All Souls: A Family Story From Southie
Michael Patrick MacDonald
This fast-paced, cleanly written memoir chronicles South Boston—and other parts of Boston—back in the day, with a particular emphasis on the events and the effects of the 1970s busing controversy. This is the book for those bibliophiles struggling to remember—though not romanticize—South Boston pre-gentrification.

The Last Hurrah
Edwin O’Connor
The city that Edwin O’Connor’s novel is set in is never named. Nevertheless, everyone knows The Last Hurrah is about (mostly Irish-American) power players and political intrigue in Boston in the early 20th century. The novel’s Frank Skeffington is basically a stand-in for James M. Curley, legendary Boston mayor, Massachusetts governor, etc. And, yes, the phrase springs from the title.

The Boston Girl
Anita Diamant
The novel is ostensibly about the long life of the fictional Addie Baum, but it also weaves a larger tale about immigrant life in Boston going back a century.

The Given Day
Dennis Lehane
Another novel that starts—and, in this case, also ends—100 years or so ago, The Given Day traces divergent storylines that converge on the 1919 Boston police strike.

The City-State of Boston: The Rise and Fall of an Atlantic Power, 1630-1865
Mark Peterson
Why did Boston go from America’s leading city—and, before that, one of the most important outposts of the mighty British empire—to merely the unofficial capital of New England? The answer is a long and winding tale, and one that runs the whole globe and back again. This 784-page doorstop is for the Boston history buff who thinks they know everything already.

A decimated urban landscape, with ruined buildings and people standing about.
The molasses disaster had a lasting effect on the regulation of real estate in Boston and nationwide.
Boston Globe via Getty Images

Dark Tide: The Great Boston Molasses Flood of 1919
Stephen Puleo
This history hinges on the massive molasses flood that killed 21 people in the North End in January 1919, but it also illuminates the origins of the convulsions that Boston would endure during the rest of the 20th century.
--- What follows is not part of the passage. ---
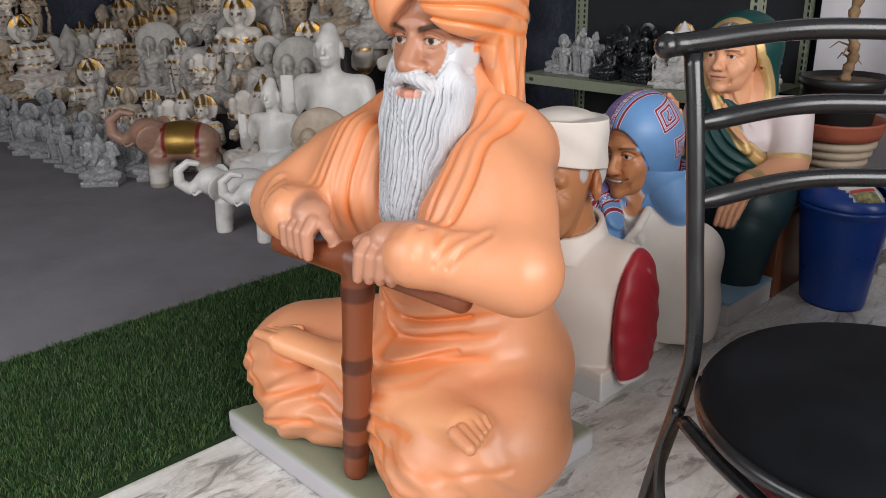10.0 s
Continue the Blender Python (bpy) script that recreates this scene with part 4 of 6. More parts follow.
def cap_bust():
    c = Clay((0.09, -0.42, -0.01), (0.75, 0.04, 0.50), 0.004)
    trunk = both(ell((0.415, -0.190, 0.12), (0.262, 0.150, 0.275)), half_space((0, 0, 0.055), (0, 0, -1)))
    trunk = both(both(trunk, half_space((0.178, 0, 0), (-1, -0.12, -0.05))), half_space((0.655, 0, 0), (1, -0.12, -0.05)))
    c.add(trunk, 0)
    c.add(tube([(0.235, -0.165, 0.315), (0.60, -0.165, 0.315)], 0.070), 0.05)
    c.add(tube([(0.425, -0.175, 0.34), (0.43, -0.215, 0.50)], [0.080, 0.064]), 0.03)
    above = half_space((0, 0, 0.045), (0, 0, -1))
    arm_r, arm_l = both(ell((0.170, -0.190, 0.185), (0.034, 0.090, 0.180), rot3(-10, 6, 0)), above), both(ell((0.654, -0.190, 0.190), (0.034, 0.088, 0.190), rot3(-10, -5, 0)), above)
    crumple = lambda x, y, z: 0.0018 * np.sin((z + 0.6 * y) * 95 + 2 * np.sin(y * 40)) * np.clip((np.abs(x - 0.416) - 0.225) / 0.02, 0, 1)
    c.add(arm_r, 0.002).add(arm_l, 0.002)
    c.wave(crumple, (0.12, -0.3, 0.06), (0.20, -0.06, 0.36))
    c.wave(crumple, (0.635, -0.3, 0.06), (0.71, -0.06, 0.36))
    c.add(rbox((0.425, -0.205, 0.04), (0.215, 0.105, 0.042), 0.004), 0.004)

    # stand-up collar, open at the throat
    def collar(x, y, z):
        zz = z - 0.385 - 0.25 * (y + 0.18)
        r = np.sqrt((x - 0.427) ** 2 + (y + 0.195) ** 2)
        ring = np.abs(r - (0.098 - 0.28 * zz)) - 0.0075
        gap = 0.012 + 0.5 * np.clip(zz + 0.02, 0, 1) - np.abs(x - 0.43) - 9 * np.clip(y + 0.20, 0, 1)
        return np.maximum(np.maximum(ring, np.abs(zz) - 0.032), gap)
    c.add((collar, np.array((0.3, -0.33, 0.3)), np.array((0.56, -0.07, 0.47))), 0.006)
    c.sub(tube([(0.435, -0.31, 0.36), (0.435, -0.352, 0.22), (0.435, -0.345, 0.06)], 0.003), 0.004)
    for z in (0.315, 0.24, 0.165):
        c.add(ell((0.415, -0.333 - 0.05 * (0.315 - z), z), (0.009, 0.006, 0.009)), 0.001)
    c.wave(lambda x, y, z: 0.004 * np.sin((x + z * 0.4) * 95) * np.clip((0.3 - z) / 0.1, 0, 1) * (y > -0.2), (0.2, -0.2, 0.06), (0.65, 0.0, 0.32))
    p, q = c.skin()
    k = Paint(p, (0.78, 0.71, 0.64))
    k.lay(smoothstep(k.d(tube([(0.427, -0.185, 0.36), (0.43, -0.215, 0.50)], [0.078, 0.064])) - 0.002, 0.004) * (k.z > 0.34), SKIN_BROWN)
    k.lay(smoothstep(np.minimum(k.d(arm_r), k.d(arm_l)) - 0.0055, 0.003), (0.36, 0.018, 0.030))
    k.lay(smoothstep(k.z - 0.058, 0.004), (0.68, 0.67, 0.65))
    hd = placed(cap_head(), (0.424, -0.238, 0.548), (1.36, 1.28, 1.28), 6, 2)
    ob = sculpture("cap_man_bust", [(p, q, k), hd], M_STATUE, (0.42, -0.2, 0.0))
    return tagged(ob, "painted bust of an old man in a white cap and waistcoat", "statue", "large painted statues")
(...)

Dark Tide is a good reminder, too, of how much immigrants have shaped the city.

What’s the Big Idea? Four Centuries of Innovation in Boston
Stephen Krensky
This nonfiction book for adolescent readers is exactly what its title implies: A rundown of the inventive twists and turns in the region since the 1600s in fields as disparate as poetry, engineering, education, and food.

A child in a hoodie in front of small bronze statues of ducks and ducklings in a city park.
Sculptor Nancy Schön’s Make Way for Ducklings bronze—based on the book—is a major attraction in Boston’s Public Garden.
Boston Globe via Getty Images

Make Way for Ducklings
Robert McCloskey
The children’s classic is essentially the story of a hunt for a decent place to live in Boston. So, yes, fun for the wee ones, but also very relatable for the grownups.